一応時間軸は一作目からずっと下っていくことになっているが、実は二作目で早くもそれが破綻している。二作目では転生により全員違う姿での登場だったが、その後「一作目終了後の時間軸で、転生の秘宝を入手し記憶や容姿を継承出来るようになった」となるため矛盾しているとのこと。
ダライアス=サーガイア
前述の通り一応の最終章である「僕は天使の羽を踏まない」では神の国アガルタには触れられず、かなり消化不良な形で終わっている。

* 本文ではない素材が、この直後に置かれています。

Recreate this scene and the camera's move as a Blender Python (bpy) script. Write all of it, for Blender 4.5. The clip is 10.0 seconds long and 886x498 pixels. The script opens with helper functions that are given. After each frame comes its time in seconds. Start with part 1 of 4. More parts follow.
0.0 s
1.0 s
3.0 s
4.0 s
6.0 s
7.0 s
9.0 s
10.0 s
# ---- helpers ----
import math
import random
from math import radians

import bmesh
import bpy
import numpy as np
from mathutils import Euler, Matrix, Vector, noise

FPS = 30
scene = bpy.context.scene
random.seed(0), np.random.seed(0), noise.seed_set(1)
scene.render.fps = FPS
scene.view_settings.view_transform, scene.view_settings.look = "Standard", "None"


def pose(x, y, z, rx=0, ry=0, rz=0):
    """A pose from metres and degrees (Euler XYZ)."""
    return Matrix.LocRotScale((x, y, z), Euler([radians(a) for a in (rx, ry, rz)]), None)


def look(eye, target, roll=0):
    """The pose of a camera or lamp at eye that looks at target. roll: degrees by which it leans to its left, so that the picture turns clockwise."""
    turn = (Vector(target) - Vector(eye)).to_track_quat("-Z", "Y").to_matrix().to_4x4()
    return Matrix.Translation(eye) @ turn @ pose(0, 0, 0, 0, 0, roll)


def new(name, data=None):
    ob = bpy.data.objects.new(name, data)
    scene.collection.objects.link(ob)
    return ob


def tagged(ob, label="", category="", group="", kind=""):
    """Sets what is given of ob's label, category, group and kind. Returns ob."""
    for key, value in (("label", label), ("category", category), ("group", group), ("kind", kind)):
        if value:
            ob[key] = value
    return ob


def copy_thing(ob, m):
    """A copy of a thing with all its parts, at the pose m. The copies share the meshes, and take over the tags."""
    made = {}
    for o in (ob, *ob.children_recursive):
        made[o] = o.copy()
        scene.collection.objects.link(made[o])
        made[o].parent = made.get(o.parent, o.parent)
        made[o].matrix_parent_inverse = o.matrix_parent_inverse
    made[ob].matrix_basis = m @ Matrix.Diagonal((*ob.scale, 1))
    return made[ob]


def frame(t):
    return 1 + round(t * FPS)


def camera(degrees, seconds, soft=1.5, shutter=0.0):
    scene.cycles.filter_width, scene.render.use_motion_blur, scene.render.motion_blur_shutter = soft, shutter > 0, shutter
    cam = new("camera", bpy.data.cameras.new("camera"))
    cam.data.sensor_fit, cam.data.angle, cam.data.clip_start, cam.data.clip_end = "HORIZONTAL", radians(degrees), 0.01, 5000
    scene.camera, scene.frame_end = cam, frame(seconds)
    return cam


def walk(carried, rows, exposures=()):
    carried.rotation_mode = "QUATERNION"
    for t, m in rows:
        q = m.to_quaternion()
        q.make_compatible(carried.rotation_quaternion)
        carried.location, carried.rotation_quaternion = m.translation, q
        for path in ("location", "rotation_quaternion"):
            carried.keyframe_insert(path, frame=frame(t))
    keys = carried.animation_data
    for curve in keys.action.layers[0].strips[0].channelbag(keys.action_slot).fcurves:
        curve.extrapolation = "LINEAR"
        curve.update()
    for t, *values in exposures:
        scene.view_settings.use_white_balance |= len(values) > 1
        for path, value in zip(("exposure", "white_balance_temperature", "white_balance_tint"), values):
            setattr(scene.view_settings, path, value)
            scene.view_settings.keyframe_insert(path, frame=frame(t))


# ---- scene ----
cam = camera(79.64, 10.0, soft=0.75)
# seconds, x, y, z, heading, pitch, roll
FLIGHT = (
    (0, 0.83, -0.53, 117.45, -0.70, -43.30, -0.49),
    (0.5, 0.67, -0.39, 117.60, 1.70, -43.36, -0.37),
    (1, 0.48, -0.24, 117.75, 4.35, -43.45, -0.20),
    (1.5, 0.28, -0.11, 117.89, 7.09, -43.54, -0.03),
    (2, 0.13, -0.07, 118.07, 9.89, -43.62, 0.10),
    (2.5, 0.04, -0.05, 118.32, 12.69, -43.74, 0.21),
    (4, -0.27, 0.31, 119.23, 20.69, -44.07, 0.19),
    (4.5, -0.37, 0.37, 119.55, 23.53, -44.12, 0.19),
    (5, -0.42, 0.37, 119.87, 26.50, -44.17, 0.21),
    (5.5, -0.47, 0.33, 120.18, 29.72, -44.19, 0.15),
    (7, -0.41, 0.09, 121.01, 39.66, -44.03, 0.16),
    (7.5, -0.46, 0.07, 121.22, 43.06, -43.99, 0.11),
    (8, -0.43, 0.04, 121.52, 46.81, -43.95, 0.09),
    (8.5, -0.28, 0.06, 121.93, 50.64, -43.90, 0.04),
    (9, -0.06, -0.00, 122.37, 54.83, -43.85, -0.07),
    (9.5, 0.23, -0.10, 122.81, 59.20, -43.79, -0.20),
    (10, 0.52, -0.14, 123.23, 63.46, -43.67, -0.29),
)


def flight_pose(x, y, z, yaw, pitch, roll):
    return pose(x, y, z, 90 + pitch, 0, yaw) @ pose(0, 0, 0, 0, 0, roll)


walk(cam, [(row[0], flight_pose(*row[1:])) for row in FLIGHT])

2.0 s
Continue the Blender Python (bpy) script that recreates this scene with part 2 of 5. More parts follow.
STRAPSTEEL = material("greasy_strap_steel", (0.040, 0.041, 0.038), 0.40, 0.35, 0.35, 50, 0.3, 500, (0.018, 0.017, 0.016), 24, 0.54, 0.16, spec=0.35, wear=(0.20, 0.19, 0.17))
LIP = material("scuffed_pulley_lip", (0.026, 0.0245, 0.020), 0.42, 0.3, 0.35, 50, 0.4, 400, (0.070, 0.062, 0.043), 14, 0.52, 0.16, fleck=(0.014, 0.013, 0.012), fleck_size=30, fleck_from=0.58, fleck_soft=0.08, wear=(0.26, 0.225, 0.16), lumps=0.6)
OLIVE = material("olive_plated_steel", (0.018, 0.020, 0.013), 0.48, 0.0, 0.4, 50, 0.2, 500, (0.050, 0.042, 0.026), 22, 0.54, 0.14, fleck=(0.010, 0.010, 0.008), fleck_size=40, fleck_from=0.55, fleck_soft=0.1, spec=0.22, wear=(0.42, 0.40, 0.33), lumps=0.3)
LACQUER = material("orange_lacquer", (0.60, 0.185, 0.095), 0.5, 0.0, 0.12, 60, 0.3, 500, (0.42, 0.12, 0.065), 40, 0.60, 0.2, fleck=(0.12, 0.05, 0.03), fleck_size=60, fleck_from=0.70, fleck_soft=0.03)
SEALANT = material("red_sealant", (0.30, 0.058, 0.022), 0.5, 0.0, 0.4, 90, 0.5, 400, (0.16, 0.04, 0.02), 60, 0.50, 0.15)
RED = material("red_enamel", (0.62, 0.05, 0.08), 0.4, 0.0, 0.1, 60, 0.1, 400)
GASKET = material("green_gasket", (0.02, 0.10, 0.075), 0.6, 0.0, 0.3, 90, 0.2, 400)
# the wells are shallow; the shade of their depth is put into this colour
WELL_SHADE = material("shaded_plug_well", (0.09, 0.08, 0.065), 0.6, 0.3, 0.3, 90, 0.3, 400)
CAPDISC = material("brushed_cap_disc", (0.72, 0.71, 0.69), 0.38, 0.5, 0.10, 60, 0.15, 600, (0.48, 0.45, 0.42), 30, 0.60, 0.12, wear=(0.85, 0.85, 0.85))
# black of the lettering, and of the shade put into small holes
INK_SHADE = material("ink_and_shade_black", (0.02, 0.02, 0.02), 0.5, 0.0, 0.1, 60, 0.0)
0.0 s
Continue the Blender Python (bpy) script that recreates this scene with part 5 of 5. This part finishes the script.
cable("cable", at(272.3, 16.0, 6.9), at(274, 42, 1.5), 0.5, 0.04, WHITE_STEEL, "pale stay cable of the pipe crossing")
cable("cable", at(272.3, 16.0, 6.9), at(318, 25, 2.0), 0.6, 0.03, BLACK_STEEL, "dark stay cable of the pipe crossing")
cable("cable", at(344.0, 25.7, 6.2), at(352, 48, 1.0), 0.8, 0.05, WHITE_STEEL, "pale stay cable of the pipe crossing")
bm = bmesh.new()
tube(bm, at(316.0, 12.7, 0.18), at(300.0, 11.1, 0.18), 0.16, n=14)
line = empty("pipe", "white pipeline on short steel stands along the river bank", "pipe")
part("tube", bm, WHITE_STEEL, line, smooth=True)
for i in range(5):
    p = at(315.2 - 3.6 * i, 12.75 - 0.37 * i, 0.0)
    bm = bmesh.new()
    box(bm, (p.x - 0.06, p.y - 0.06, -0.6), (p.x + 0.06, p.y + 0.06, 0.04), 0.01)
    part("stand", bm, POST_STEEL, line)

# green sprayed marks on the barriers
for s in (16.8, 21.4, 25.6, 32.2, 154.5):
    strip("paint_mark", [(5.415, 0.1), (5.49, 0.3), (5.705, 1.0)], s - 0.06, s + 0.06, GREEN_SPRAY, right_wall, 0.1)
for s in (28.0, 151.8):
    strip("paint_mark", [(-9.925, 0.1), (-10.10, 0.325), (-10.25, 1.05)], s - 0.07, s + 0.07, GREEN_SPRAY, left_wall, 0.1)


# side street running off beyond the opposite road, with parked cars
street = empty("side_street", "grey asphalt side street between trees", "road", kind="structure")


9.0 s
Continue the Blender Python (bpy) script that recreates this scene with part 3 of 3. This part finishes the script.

そのため天使篇で触れられたアル・アジフと七神官なども登場する作品はないと見えるが、実は未来神話群に属する「ダライアス=サーガイア」に彼らが登場する。
「ダライアス=サーガイア」はダライアスを大胆に改変したコミカライズであり、アル=アジフ率いるベルサー(本作では「エーテル界」に住む水生生物型戦闘生命体という設定)によって占領された地球を奪還するため、ベルサーに滅ぼされた惑星オルガの戦艦シルバーホークと共に戦うストーリーである。
最終的にアル・アジフと七神官とは完全決着が成されており、「僕は天使の羽を踏まない」より未来を舞台とした本作もMADARAサーガ最終章と見ることが一応は可能(その場合アガルタの正体がベルサーになるが)。